It's All Straw
by Richard R. Sooley
Trafford Publishing


"All I have written seems like straw compared to what has been now revealed to me."

Why has America's president called Daniel Tobbit out of retirement—a political author whose memory has failed? Daniel is given a new drug, Memrestore, which improves his short-term memory. By day, he and his devoted wife, Judy, spend their time with the Brainbow team. Bee, Dixie, and Andy try to convince Daniel to revise his book, "Making America Even Greater," which has become the guide for Revivalists worldwide. By night, Daniel hallucinates due to Memrestore. He chats with an angel and sits in on twentieth-century presidential meetings. During the weekends, Daniel and Judy attend a Catholic church, but religious freedom mandates all faiths, including Muslim, share the pulpit.

In this new society, the Great One, not the president, decides what is best.

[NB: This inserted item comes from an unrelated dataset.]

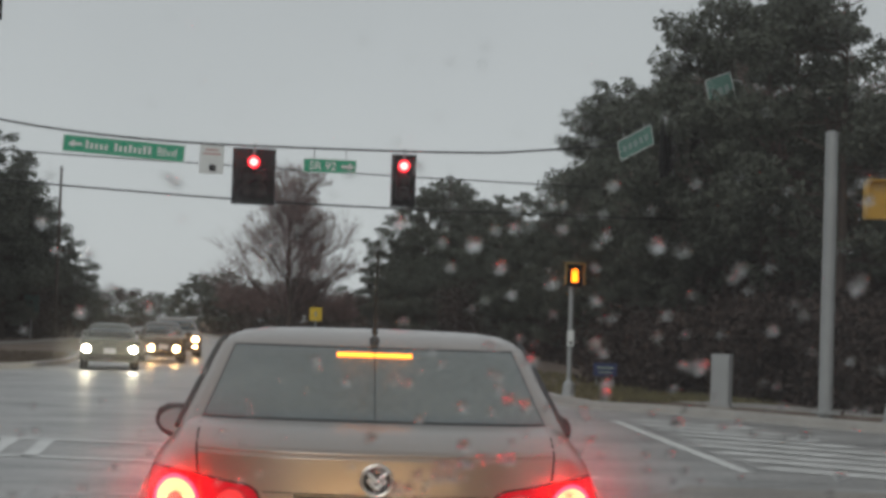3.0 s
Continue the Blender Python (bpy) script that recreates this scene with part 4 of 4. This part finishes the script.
# where the trees stand: x, y and height
LEFT_TALL = ((-20.8, 59.2, 13.4), (-21.0, 63.3, 14.7), (-20.9, 66.1, 14.2), (-20.9, 70.3, 14.1), (-20.8, 73.1, 13.3), (-20.6, 76.0, 12.2), (-20.8, 78.7, 11.0), (-24.4, 69.3, 14.7), (-23.5, 78.0, 15.0), (-25.8, 83.0, 14.7), (-23.9, 86.2, 12.3))
LEFT_MID = ((-20.9, 81.5, 9.6), (-20.6, 84.3, 9.5), (-20.1, 87.2, 9.6), (-19.1, 87.3, 9.9), (-18.2, 87.4, 9.1), (-17.9, 88.9, 7.9), (-15.5, 90.3, 5.0), (-15.8, 95.7, 3.8), (-16.6, 106.5, 2.9), (-18.7, 128.1, 2.5), (-19.3, 76.2, 7.1), (-18.3, 79.2, 6.8), (-17.5, 82.0, 5.8))
FAR_TREES = ((-26.5, 192.6, 2.9), (-25.6, 197.7, 3.6), (-24.6, 202.9, 3.9), (-23.6, 208, 4.4), (-19.6, 183.3, 3.8), (-14.8, 145.6, 4.4), (-13.4, 143.7, 5.2), (-11.8, 141.8, 5), (-10.4, 138.9, 5.4), (-8.9, 144.1, 4.9), (-7.1, 146.2, 4.8), (-5.2, 149.2, 5.3), (-3.2, 144.3, 5.3), (-1.4, 144.3, 4.6), (-0.1, 154.3, 4.5), (0.8, 164.3, 3.7))
RIGHT_DOME = ((6.2, 118.0, 11.7), (8.9, 112.0, 9.4), (3.9, 127.0, 8.8))
RIGHT_FAR = ((1.3, 122.3, 7.5), (2.3, 126.3, 9.6), (3.4, 122.3, 10.4), (4.6, 116.2, 10.9), (5.9, 112.2, 11.5), (6.6, 106.1, 10.2), (7.2, 99.1, 9), (7.8, 92, 8.8), (8.1, 85.9, 8.5))
RIGHT_TALL = ((10.6, 77.9, 11.5), (10.4, 71.9, 11.0), (9.7, 67.8, 10.8), (10, 63.8, 10.7), (10.4, 59.7, 10.6), (10.5, 55.6, 10.2), (10.6, 51.6, 9.9), (9.4, 47.5, 9.4), (9.6, 44.4, 9.4), (9.5, 40.3, 10.1), (9.7, 37.2, 9.9), (9.9, 34.1, 9.5), (10.2, 31.9, 9.3), (12.5, 65.4, 12.2), (13, 57.2, 13.1), (13.6, 51, 12.7), (11.8, 73.6, 12.9), (12.2, 81.8, 13.0))
RIGHT_LOW = ((1.7, 109.3, 5.2), (2.9, 106.3, 5.5), (4, 102.2, 5.1), (5, 98.2, 5.3), (5.9, 94.1, 5.5), (6.7, 89.1, 5.3), (7.3, 84, 5.4), (7.7, 78, 5.5), (8.1, 71.9, 5.7), (8.4, 65.8, 5.8), (8.7, 59.7, 5.7), (9, 53.6, 5.5), (9.2, 47.5, 5.3), (9.3, 41.4, 5.2))
for x, y, h in LEFT_TALL:
    rise(tall, x, y, 0.1, h)
LEFT_LOW = ((-19.5, 70.8, 6.2), (-21.6, 68.1, 6.9), (-23.6, 72.2, 7.6), (-18.3, 74.2, 6.2), (-20.9, 74.9, 7.6), (-25.6, 69.5, 7.6), (-17.8, 77.6, 6.9), (-28.3, 74.9, 8.3), (-17.0, 80.3, 6.2))
for k, (x, y, h) in enumerate(LEFT_MID + ((-17.6, 88.0, 7.6), (-16.6, 91.0, 6.2), (-18.6, 90.0, 8.6))):
    rise(tall if k in (3, 4) else mid, x, y, 0.1, h * (1.1 if k in (3, 4) else 1.0))
for x, y, h in RIGHT_LOW + LEFT_LOW:
    rise(mid, x, y, 0.1, h)
for x, y, h in FAR_TREES:
    rise(light, x, y, 0.1, h)
for x, y, h in RIGHT_DOME:
    rise(mid, x, y, 0.1, h)
for x, y, h in RIGHT_FAR:
    rise(full, x, y, 0.1, h)
for x, y, h in RIGHT_TALL:
    rise(tall + full, x, y, 0.1, h)
# unseen trees added along both roads, darkening what the saloon reflects
for k in range(26):
    y = -44 + 2.8 * k
    if y < -17 or y > 18:
        rise(light, 20 + 7 * (k % 2) + g.uniform(-1.5, 1.5), y, 0.1, g.uniform(11, 14))
    if y < 8:
        rise(light, -21 - 7 * (k % 2) + g.uniform(-1.5, 1.5), y, 0.1, g.uniform(11, 14))
# and unseen ones close the road behind, added to darken the rear paint's reflections
for k in range(18):
    rise(light, -25.5 + 3 * k + g.uniform(-0.8, 0.8), -40 - 6 * (k % 2) + g.uniform(-1, 1), 0.1, g.uniform(13, 17))
for k in range(24):
    x, y = g.uniform(11.0, 18), g.uniform(33, 80)
    put(thin, x, y, 0.2, g.uniform(0, 360), g.uniform(0.7, 1.25))
for x, y in ((8.9, 57), (8.7, 50), (9.6, 52), (9.0, 44.5), (9.4, 47), (8.9, 41), (9.9, 43.6), (9.35, 38.6), (10.1, 39.5), (9.7, 36), (10.3, 34.6), (8.3, 63), (8.1, 70)):
    put(slim, x, y, 0.1, g.uniform(0, 360), g.uniform(0.55, 0.85))
for k in range(12):
    put(shrub, g.uniform(-9, -0.5), g.uniform(112, 135), 0, g.uniform(0, 360), g.uniform(0.8, 1.4))


def thicket(name, spots, seed, label):
    """Undergrowth that nobody could count: clumps of leaves and stems."""
    q = random.Random(seed)
    cs, rs = [], []
    for x0, x1, y0, y1, hmax, n in spots:
        for _ in range(n):
            h = q.uniform(0.2, hmax)
            cs.append((q.uniform(x0, x1), q.uniform(y0, y1), h))
            rs.append(q.uniform(0.5, 1.1))
    v, f = tufts(cs, rs, 170, 0.10, seed, 0.8)
    return tagged(raw(name, v, f, BRUSH), label, "undergrowth", kind="stuff")


thicket("undergrowth", [(9.6, 13, 34, 60, 3.0, 420), (8.0, 12, 58, 84, 3.0, 330), (4.5, 10, 84, 120, 3.4, 330), (13, 17, 28, 50, 3.5, 260), (17, 22, 22, 40, 3.5, 200), (6.3, 9.6, 36.5, 42, 1.6, 150), (6.8, 10, 32.5, 37, 1.6, 140), (7.9, 11, 29.6, 33, 1.8, 120), (8.9, 13, 26.8, 30, 2.0, 120), (10.5, 15, 24.0, 27.4, 2.2, 110), (12.5, 20, 20.5, 24.5, 2.4, 140), (9.2, 12, 25.3, 27.6, 1.6, 60)], 3, "tangled brown undergrowth at the edge of the wood")
thicket("undergrowth", [(-34, -19, 74, 84, 3.2, 340), (-19.6, -15.7, 84, 98, 2.8, 260), (-42, -24, 64, 76, 3.4, 300), (-30, -18.5, 98, 135, 3.0, 300)], 4, "dark tangled undergrowth under the pines")
thicket("undergrowth", [(-13, 6, 140, 165, 3.4, 420), (-45, -26, 205, 235, 4.5, 320)], 6, "distant dark scrub beyond the road")


# ---------------------------------------------------------------- rain on the windscreen that the camera looks through
PANE = mat("windscreen_glass", (0.9, 0.95, 0.93), rough=0.02)
pn, pk = PANE.node_tree.nodes, PANE.node_tree.links
clear, gloss, mixed = pn.new("ShaderNodeBsdfTransparent"), pn.new("ShaderNodeBsdfGlossy"), pn.new("ShaderNodeMixShader")
film, wet = pn.new("ShaderNodeBsdfTranslucent"), pn.new("ShaderNodeMixShader")
clear.inputs["Color"].default_value = (0.98, 0.99, 0.985, 1)
film.inputs["Color"].default_value = (0.95, 0.95, 0.95, 1)
gloss.inputs["Roughness"].default_value = 0.02
mixed.inputs["Fac"].default_value = 0.008
# a thin film of rain and grease scatters a little of the daylight
wet.inputs["Fac"].default_value = 0.016
pk.new(clear.outputs[0], mixed.inputs[1])
pk.new(gloss.outputs[0], mixed.inputs[2])
pk.new(mixed.outputs[0], wet.inputs[1])
pk.new(film.outputs[0], wet.inputs[2])
# and the wet smear spreads bright lamps into a soft halo
halo, glare = pn.new("ShaderNodeBsdfRefraction"), pn.new("ShaderNodeMixShader")
face = pn.new("ShaderNodeCombineXYZ")
face.inputs["Y"].default_value = -1.0
pk.new(face.outputs[0], halo.inputs["Normal"])
halo.inputs["IOR"].default_value, halo.inputs["Roughness"].default_value = 1.05, 0.37
glare.inputs["Fac"].default_value = 0.016
pk.new(wet.outputs[0], glare.inputs[1])
pk.new(halo.outputs[0], glare.inputs[2])
bloom, haze = pn.new("ShaderNodeBsdfRefraction"), pn.new("ShaderNodeMixShader")
pk.new(face.outputs[0], bloom.inputs["Normal"])
bloom.inputs["IOR"].default_value, bloom.inputs["Roughness"].default_value = 1.05, 0.80
haze.inputs["Fac"].default_value = 0.010
pk.new(glare.outputs[0], haze.inputs[1])
pk.new(bloom.outputs[0], haze.inputs[2])
pk.new(haze.outputs[0], pn["Material Output"].inputs["Surface"])
WATER = bpy.data.materials.new("rain_water")
WATER.use_nodes = True
wb = WATER.node_tree.nodes["Principled BSDF"]
wb.inputs["Transmission Weight"].default_value = 1.0
wb.inputs["IOR"].default_value = 1.33
wb.inputs["Roughness"].default_value = 0.10
wb.inputs["Base Color"].default_value = (1, 1, 1, 1)

# the car that the camera rides in
own = thing("suv_car", "dark grey car with lit headlights, raindrops on its windscreen", "car", x=-0.1, y=-3.78)
OWNPAINT = paint("dark_grey_paint", (0.05, 0.052, 0.055))
OWN = [(0.26, 0.84, -1.10, -0.10, 0.06, 0.4), (0.45, 0.92, -1.14, -0.02, 0.06, 0.45), (0.70, 0.93, -1.14, 0.0, 0.06, 0.5), (0.88, 0.92, -1.14, -0.08, 0.06, 0.55), (0.95, 0.90, -1.13, -0.30, 0.06, 0.5), (1.02, 0.86, -1.12, -0.60, 0.06, 0.4)]
part("body", loft(OWN, [0.26, 0.35, 0.45, 0.58, 0.70, 0.80, 0.88, 0.92, 0.95, 0.99, 1.02]), OWNPAINT, own, smooth=True)
part("scuttle", box(1.42, 0.50, 0.17, 0, -0.93, 1.00, 0.04), TRIM, own, "black plastic scuttle panel")
part("roof", box(1.26, 2.6, 0.06, 0, -2.98, 1.735, 0.025), OWNPAINT, own)
part("tailgate", box(1.72, 0.10, 1.42, 0, -4.26, 0.33, 0.03), OWNPAINT, own)
part("grille", box(0.95, 0.05, 0.16, 0, -0.02, 0.60, 0.015), TRIM, own, "black grille")
for side in (-1, 1):
    part("front_pillar", tube([(0.70 * side, -0.84, 1.16), (0.67 * side, -1.25, 1.46), (0.62 * side, -1.62, 1.75)], 0.035, 8), OWNPAINT, own)
    part("centre_pillar", tube([(0.80 * side, -2.6, 0.98), (0.62 * side, -2.7, 1.75)], 0.04, 8), OWNPAINT, own)
    part("rear_pillar", tube([(0.80 * side, -4.2, 0.98), (0.62 * side, -4.2, 1.75)], 0.05, 8), OWNPAINT, own)
    part("door", box(0.10, 3.14, 0.72, 0.86 * side, -2.69, 0.30, 0.03), OWNPAINT, own)
    part("headlamp", box(0.30, 0.06, 0.15, 0.62 * side, -0.10, 0.62, 0.03), HEADLAMP, own, "lit headlamp")
    part("wiper", tube([(-0.05 + 0.30 * side, -0.78, 1.182), (-0.40 + 0.30 * side, -0.75, 1.185)], 0.012, 6), TRIM, own, "black wiper blade at rest")
    for wy in (-0.90, -3.70):
        wheel(0.83 * side, wy, 0.35, side, own)

pane = part("windscreen", box(1.3, 0.95, 0.005, 0, 0, -0.006, 0.002), PANE, own, "sloping windscreen spotted with raindrops")
pane.matrix_basis = pose(0.01, -1.19, 1.47, 34, 0, 180)
pane.visible_shadow = False
drops = []
for squash in (0.14, 0.21, 0.32):
    bm = bmesh.new()
    rings = []
    for k in range(4):
        a = math.pi / 2 * k / 4
        rings.append([bm.verts.new((math.cos(a) * math.cos(t) * random.uniform(0.93, 1.07), math.cos(a) * math.sin(t) * random.uniform(0.93, 1.07), squash * math.sin(a))) for t in [2 * math.pi * i / 10 for i in range(10)]])
    tip = bm.verts.new((0, 0, squash))
    for r, s in zip(rings, rings[1:]):
        for i in range(10):
            bm.faces.new((r[i], r[(i + 1) % 10], s[(i + 1) % 10], s[i]))
    for i in range(10):
        bm.faces.new((rings[-1][i], rings[-1][(i + 1) % 10], tip))
    bm.faces.new(rings[0][::-1])
    me = bpy.data.meshes.new("raindrop")
    bm.to_mesh(me)
    bm.free()
    me.shade_smooth()
    me.set_sharp_from_angle(angle=radians(50))
    me.materials.append(WATER)
    drops.append(me)
rain = random.Random(23)


def drop(u, v, r):
    """A drop u metres to the right and v up the slope from the middle of the glass."""
    d = new("raindrop", rain.choice(drops))
    d.parent = pane
    d.matrix_basis = Matrix.LocRotScale((-u, v, 0.0001), Euler((0, 0, rain.uniform(-0.4, 0.4))), (r * rain.uniform(0.85, 1.25), r * rain.uniform(1.2, 1.9), r))


for k in range(330):
    u, v = rain.uniform(-0.20, 0.22), rain.uniform(-0.30, 0.10)
    r = 0.0013 * rain.choice((0.6, 0.8, 0.9, 1.0, 1.1, 1.3))
    drop(u, v, r)
for k in range(52):
    drop(rain.uniform(0.02, 0.20), rain.uniform(-0.10, 0.07), 0.0016 * rain.choice((0.7, 0.9, 1.1, 1.3)))
for k in range(95):
    drop(rain.uniform(-0.16, -0.02), rain.uniform(-0.30, -0.10), 0.0010 * rain.uniform(0.6, 1.4))
for k in range(60):
    drop(rain.uniform(-0.08, 0.10), rain.uniform(-0.24, -0.08), 0.0011 * rain.uniform(0.6, 1.4))
for k in range(7):
    drop(rain.uniform(0.09, 0.20), rain.uniform(-0.02, 0.09), 0.0024 * rain.uniform(0.8, 1.25))
# fine specks higher up
for k in range(45):
    drop(rain.uniform(-0.05, 0.18), rain.uniform(0.06, 0.16), 0.0006 * rain.uniform(0.7, 1.3))
# a swarm of small drops that the wiper left
for k in range(46):
    t = rain.random()
    drop(0.027 + 0.034 * t + rain.gauss(0, 0.004), -0.098 + 0.022 * t + rain.gauss(0, 0.006), 0.0012 * rain.uniform(0.7, 1.4))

This is not Marxist because multiple classes exist—humdrums, work-a-bees, government workers, and strawheads. When Daniel predicts that some will question who is behind the Oz-like curtain, a Brainbow member counters, "…what is wrong with a society that places everyone into a role where they are happiest?" Euthanasia and prison camps serve for the aged or dissident.

Will Daniel do a TV broadcast announcing revisions to his book? The Great One needs help to rally Revivalists and keep Muslim converts from tampering with society. But, isn't this the America that Daniel warned against years before?

The glossary of names is helpful, although further editing would have caught minor revision issues. As in a Huxley or Orwell novel, It's All Straw discusses the complex and troublesome issues of future society. However, lively interaction between Sooley's surprisingly likable characters relieves the tension. Proposed political reforms are: conclave voting systems, equitable representation in Congress, and a sales fair tax replacing the IRS. The author affirms the Founding Fathers' allowance for such reform.